- **RECORDED INFORMATION**:
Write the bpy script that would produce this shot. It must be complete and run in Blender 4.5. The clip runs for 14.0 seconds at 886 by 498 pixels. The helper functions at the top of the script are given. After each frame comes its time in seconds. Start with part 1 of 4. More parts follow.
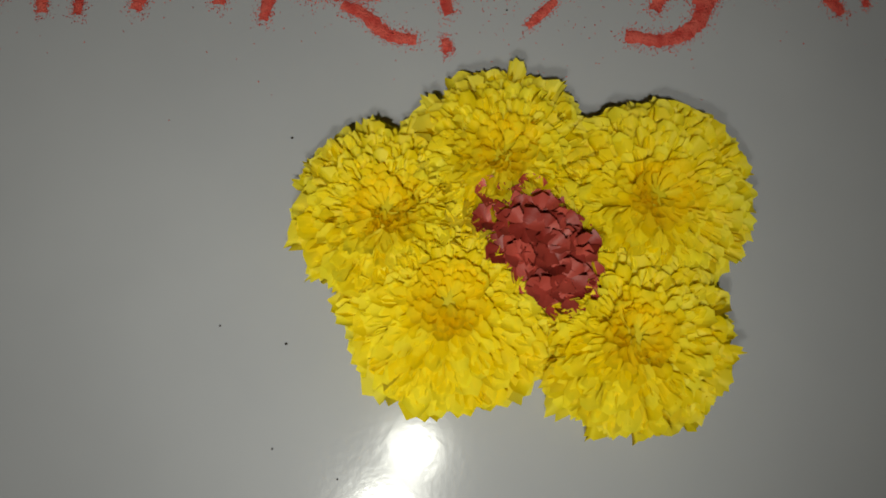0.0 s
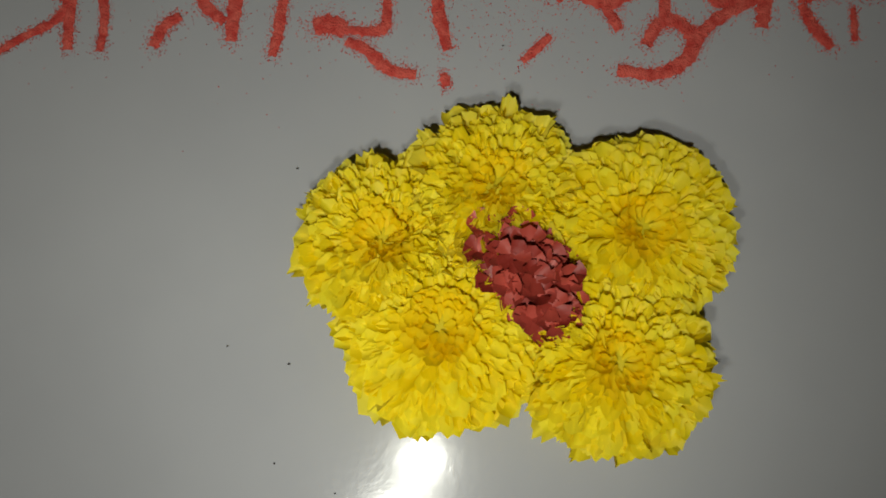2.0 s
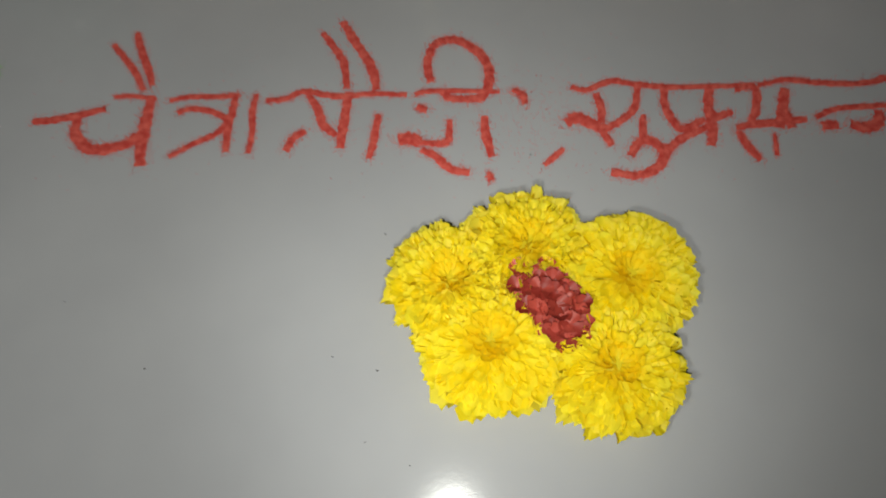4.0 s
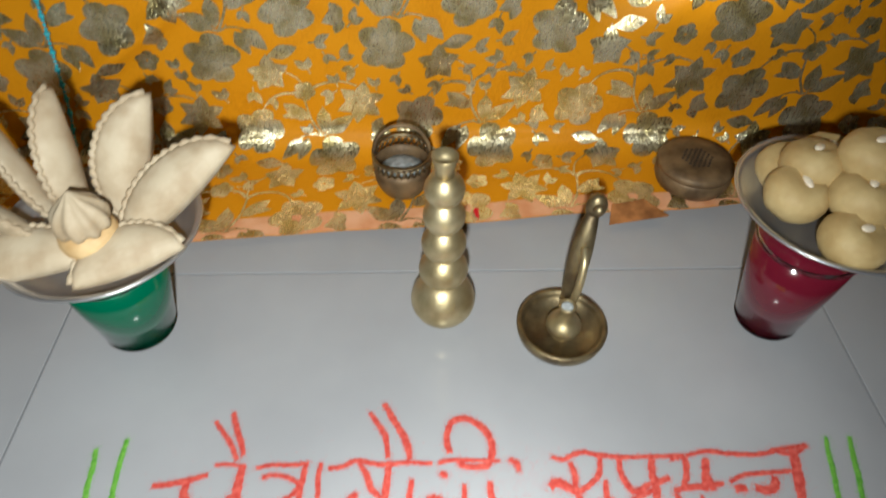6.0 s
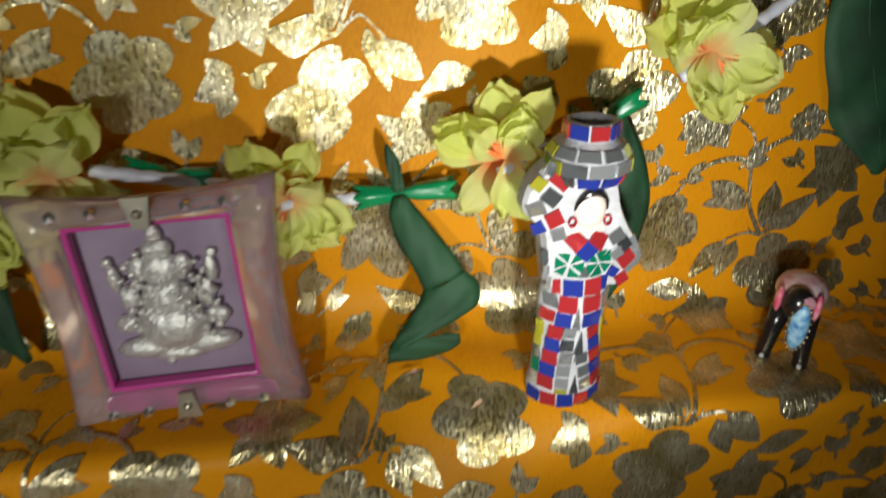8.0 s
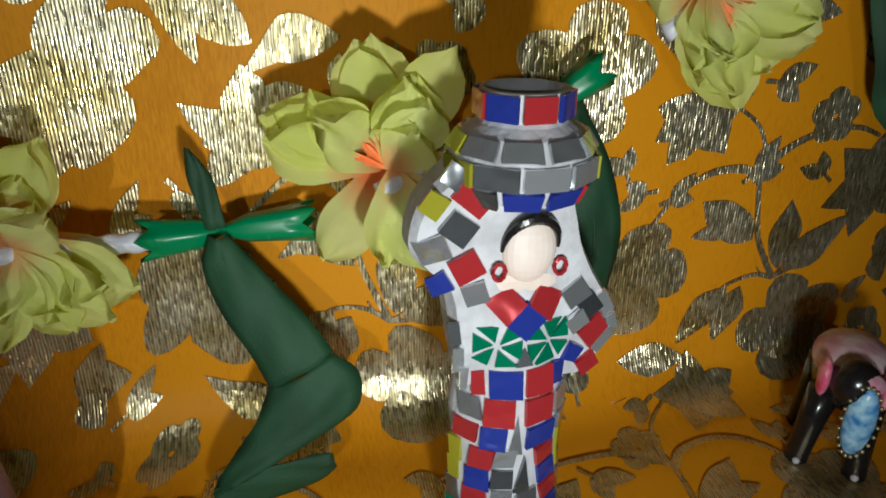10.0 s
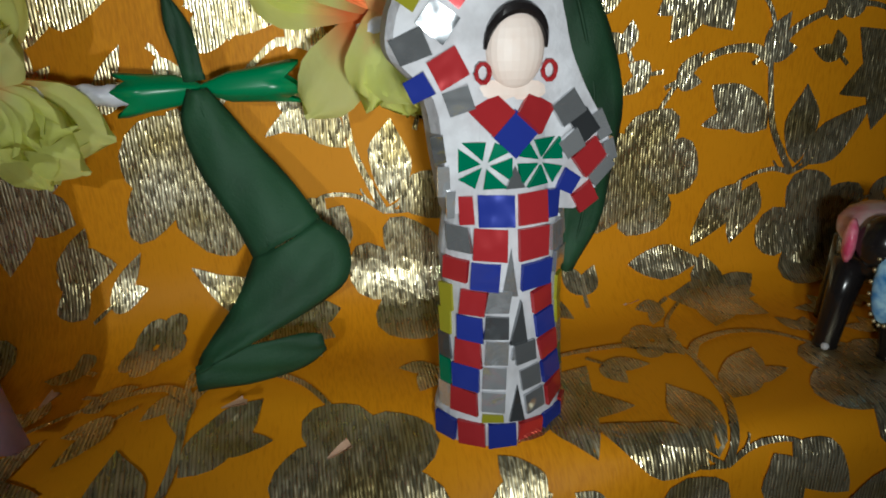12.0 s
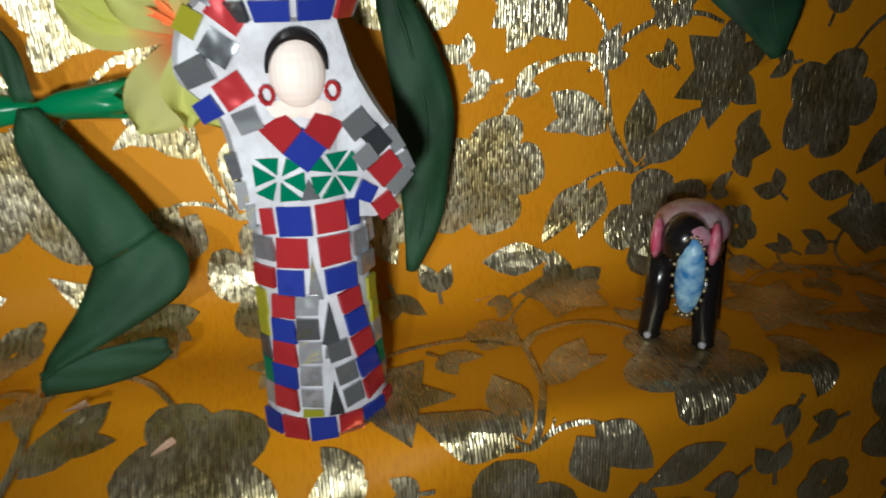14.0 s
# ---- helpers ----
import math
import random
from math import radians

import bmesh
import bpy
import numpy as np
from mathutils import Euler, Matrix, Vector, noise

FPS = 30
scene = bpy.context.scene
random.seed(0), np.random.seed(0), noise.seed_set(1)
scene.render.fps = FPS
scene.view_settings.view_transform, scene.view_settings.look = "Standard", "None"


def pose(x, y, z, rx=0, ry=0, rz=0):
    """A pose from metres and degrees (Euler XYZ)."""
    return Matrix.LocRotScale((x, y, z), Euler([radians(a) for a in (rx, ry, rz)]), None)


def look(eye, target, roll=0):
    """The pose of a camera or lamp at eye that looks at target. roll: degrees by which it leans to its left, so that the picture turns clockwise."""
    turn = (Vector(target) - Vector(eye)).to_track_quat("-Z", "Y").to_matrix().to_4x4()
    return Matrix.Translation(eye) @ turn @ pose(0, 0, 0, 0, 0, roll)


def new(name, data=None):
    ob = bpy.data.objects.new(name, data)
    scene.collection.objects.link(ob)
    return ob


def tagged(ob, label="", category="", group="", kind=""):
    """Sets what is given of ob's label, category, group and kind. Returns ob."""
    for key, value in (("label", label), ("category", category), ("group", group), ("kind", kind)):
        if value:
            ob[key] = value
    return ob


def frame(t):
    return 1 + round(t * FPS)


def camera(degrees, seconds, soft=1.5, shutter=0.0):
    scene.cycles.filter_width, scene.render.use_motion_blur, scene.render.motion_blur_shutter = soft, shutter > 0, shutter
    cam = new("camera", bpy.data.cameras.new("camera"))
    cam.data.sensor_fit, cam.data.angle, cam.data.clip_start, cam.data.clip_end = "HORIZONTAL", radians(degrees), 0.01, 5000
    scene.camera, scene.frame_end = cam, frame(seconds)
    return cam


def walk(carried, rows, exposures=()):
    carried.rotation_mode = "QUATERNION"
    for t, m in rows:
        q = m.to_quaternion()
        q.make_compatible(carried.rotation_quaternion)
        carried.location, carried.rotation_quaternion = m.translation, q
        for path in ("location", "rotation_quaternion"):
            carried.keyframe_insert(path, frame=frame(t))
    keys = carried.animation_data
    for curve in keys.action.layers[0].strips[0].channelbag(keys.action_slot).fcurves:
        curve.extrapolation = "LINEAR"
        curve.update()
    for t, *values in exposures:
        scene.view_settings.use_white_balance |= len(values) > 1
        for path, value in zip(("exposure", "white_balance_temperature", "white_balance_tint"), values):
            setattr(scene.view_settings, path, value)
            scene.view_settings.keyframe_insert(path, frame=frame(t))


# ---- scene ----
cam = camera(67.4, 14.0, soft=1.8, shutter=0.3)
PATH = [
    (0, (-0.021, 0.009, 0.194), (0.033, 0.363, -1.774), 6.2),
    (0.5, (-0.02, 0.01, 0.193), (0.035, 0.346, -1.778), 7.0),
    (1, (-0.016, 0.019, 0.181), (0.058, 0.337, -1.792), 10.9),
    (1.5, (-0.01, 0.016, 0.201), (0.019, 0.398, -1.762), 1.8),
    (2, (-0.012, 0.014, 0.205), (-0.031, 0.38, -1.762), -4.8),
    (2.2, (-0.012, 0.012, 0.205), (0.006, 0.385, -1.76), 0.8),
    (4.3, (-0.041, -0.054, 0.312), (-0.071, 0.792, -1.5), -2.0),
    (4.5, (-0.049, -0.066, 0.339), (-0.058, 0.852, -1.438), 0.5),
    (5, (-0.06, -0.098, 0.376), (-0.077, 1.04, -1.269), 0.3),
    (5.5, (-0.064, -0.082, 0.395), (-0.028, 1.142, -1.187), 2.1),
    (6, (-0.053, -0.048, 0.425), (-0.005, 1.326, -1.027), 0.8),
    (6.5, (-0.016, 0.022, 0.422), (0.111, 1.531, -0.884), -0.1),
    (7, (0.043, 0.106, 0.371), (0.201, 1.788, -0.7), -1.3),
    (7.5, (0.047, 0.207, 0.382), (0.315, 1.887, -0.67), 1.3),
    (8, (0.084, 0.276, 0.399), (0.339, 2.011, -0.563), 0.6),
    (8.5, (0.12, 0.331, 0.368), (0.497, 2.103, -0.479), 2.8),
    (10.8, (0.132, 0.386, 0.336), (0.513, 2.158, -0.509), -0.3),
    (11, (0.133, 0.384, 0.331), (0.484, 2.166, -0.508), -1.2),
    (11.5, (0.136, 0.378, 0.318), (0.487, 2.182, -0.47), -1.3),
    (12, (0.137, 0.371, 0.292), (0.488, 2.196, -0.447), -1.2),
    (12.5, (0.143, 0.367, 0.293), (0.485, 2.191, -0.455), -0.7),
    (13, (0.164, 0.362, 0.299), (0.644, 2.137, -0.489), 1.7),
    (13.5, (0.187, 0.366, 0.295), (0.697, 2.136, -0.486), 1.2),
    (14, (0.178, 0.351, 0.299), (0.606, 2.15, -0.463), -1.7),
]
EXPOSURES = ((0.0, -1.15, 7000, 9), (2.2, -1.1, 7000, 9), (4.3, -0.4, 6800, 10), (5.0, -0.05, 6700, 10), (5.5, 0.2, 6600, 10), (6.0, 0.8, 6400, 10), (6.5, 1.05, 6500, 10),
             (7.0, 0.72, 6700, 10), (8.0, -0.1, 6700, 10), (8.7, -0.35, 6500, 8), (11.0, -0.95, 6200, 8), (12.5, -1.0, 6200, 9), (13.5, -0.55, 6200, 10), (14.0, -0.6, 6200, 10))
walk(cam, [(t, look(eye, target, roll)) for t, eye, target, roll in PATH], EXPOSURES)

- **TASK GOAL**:
Return all lines containing "random".

- **ANSWER TO THIS PROBLEM**:
import random
random.seed(0), np.random.seed(0), noise.seed_set(1)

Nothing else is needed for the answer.